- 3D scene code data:
******************************

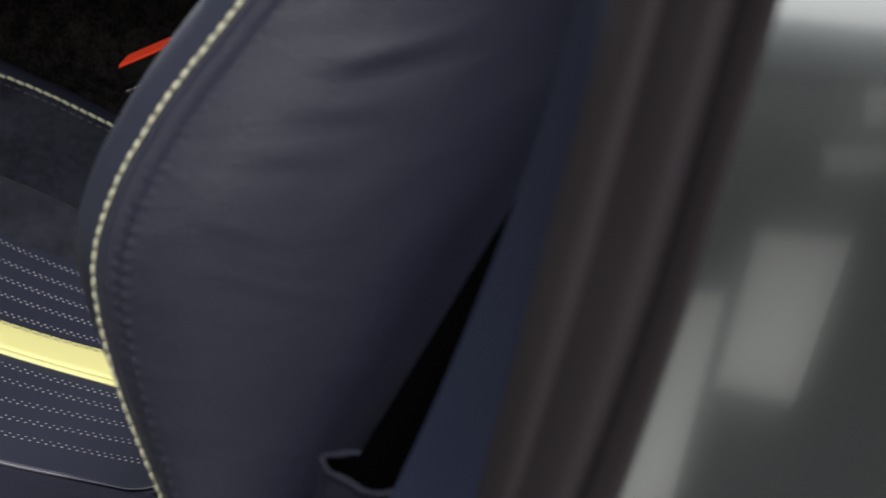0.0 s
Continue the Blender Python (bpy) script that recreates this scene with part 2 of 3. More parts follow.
def under(x, v, w=None, soft=0.06):
    """The height of the centre panel, carried on beyond its edges; its outboard edge rolls down onto the bolster."""
    shift = 0.35 * min(abs(v), 0.2) * (1 - smooth(-0.02, 0.22, x))
    u = min(abs(v) / 0.16, 1.25)
    z = ZC(x - shift) + (DISH(x) if v < 0 else DISH_F(x)) * u * u - 2.0 * max(abs(v) - 0.19, 0.0) ** 2
    if v > 0:  # the inboard front corner falls away
        z -= 0.007 * smooth(0.12, 0.2, v) * (1 - smooth(-0.015, 0.03, x))
    if v < 0:
        e = min(max((-v - ((w or HALF_N(x)) - soft)) / soft, 0.0), 1.0)
        k = e * e * (1 - smooth(0.18, 0.27, x))
        z += (min(NEAR_Z(x) - 0.0010 + 0.0020 * smooth(0.0, 0.04, x), z) - z) * k
    return z


def top(x, v):
    """The height of the cushion's upper side."""
    w = HALF_N(x) if v < 0 else HALF_F(x)
    z = under(x, v)
    if abs(v) > w:
        s, zs = (NEAR_V(x), NEAR_Z(x)) if v < 0 else (FAR_V(x), FAR_Z(x))
        t = min((abs(v) - w) / max(s - w, 0.01), 1.2)
        z = z + (zs - z) * t ** (1.35 - 0.9 * (1 - smooth(0.0, 0.05, x)) if v > 0 else 1.35 + 2.2 * smooth(0.08, 0.14, x) * (1 - smooth(0.3, 0.36, x)))
        if v < 0:
            z += 0.0032 * math.exp(-(abs(v) - w) / 0.012) * smooth(0.07, 0.12, x) * (1 - smooth(0.33, 0.36, x))
        if v > 0:  # the crease and the soft gusset on the inboard bolster
            f = FOLD_V(x)
            k = smooth(0.02, 0.08, x) * (1 - smooth(0.33, 0.40, x))
            z -= k * 0.006 * math.exp(-((v - f - 0.002) / 0.006) ** 2)
    return z - 0.05 * smooth(0.0, 0.012, x - 0.433 + 0.09 * abs(v))


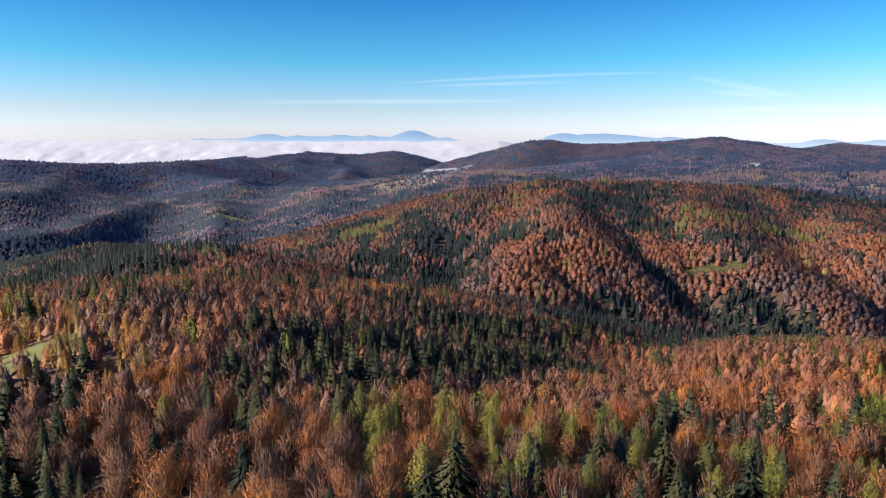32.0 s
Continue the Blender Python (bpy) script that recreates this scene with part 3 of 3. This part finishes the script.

******************************

- STATED EXERCISE: Return the listing above unchanged, apart from dropping its pictures.

- CORRECT OUTPUT:
0.0 s
Continue the Blender Python (bpy) script that recreates this scene with part 2 of 3. More parts follow.
def under(x, v, w=None, soft=0.06):
    """The height of the centre panel, carried on beyond its edges; its outboard edge rolls down onto the bolster."""
    shift = 0.35 * min(abs(v), 0.2) * (1 - smooth(-0.02, 0.22, x))
    u = min(abs(v) / 0.16, 1.25)
    z = ZC(x - shift) + (DISH(x) if v < 0 else DISH_F(x)) * u * u - 2.0 * max(abs(v) - 0.19, 0.0) ** 2
    if v > 0:  # the inboard front corner falls away
        z -= 0.007 * smooth(0.12, 0.2, v) * (1 - smooth(-0.015, 0.03, x))
    if v < 0:
        e = min(max((-v - ((w or HALF_N(x)) - soft)) / soft, 0.0), 1.0)
        k = e * e * (1 - smooth(0.18, 0.27, x))
        z += (min(NEAR_Z(x) - 0.0010 + 0.0020 * smooth(0.0, 0.04, x), z) - z) * k
    return z


def top(x, v):
    """The height of the cushion's upper side."""
    w = HALF_N(x) if v < 0 else HALF_F(x)
    z = under(x, v)
    if abs(v) > w:
        s, zs = (NEAR_V(x), NEAR_Z(x)) if v < 0 else (FAR_V(x), FAR_Z(x))
        t = min((abs(v) - w) / max(s - w, 0.01), 1.2)
        z = z + (zs - z) * t ** (1.35 - 0.9 * (1 - smooth(0.0, 0.05, x)) if v > 0 else 1.35 + 2.2 * smooth(0.08, 0.14, x) * (1 - smooth(0.3, 0.36, x)))
        if v < 0:
            z += 0.0032 * math.exp(-(abs(v) - w) / 0.012) * smooth(0.07, 0.12, x) * (1 - smooth(0.33, 0.36, x))
        if v > 0:  # the crease and the soft gusset on the inboard bolster
            f = FOLD_V(x)
            k = smooth(0.02, 0.08, x) * (1 - smooth(0.33, 0.40, x))
            z -= k * 0.006 * math.exp(-((v - f - 0.002) / 0.006) ** 2)
    return z - 0.05 * smooth(0.0, 0.012, x - 0.433 + 0.09 * abs(v))


32.0 s
Continue the Blender Python (bpy) script that recreates this scene with part 3 of 3. This part finishes the script.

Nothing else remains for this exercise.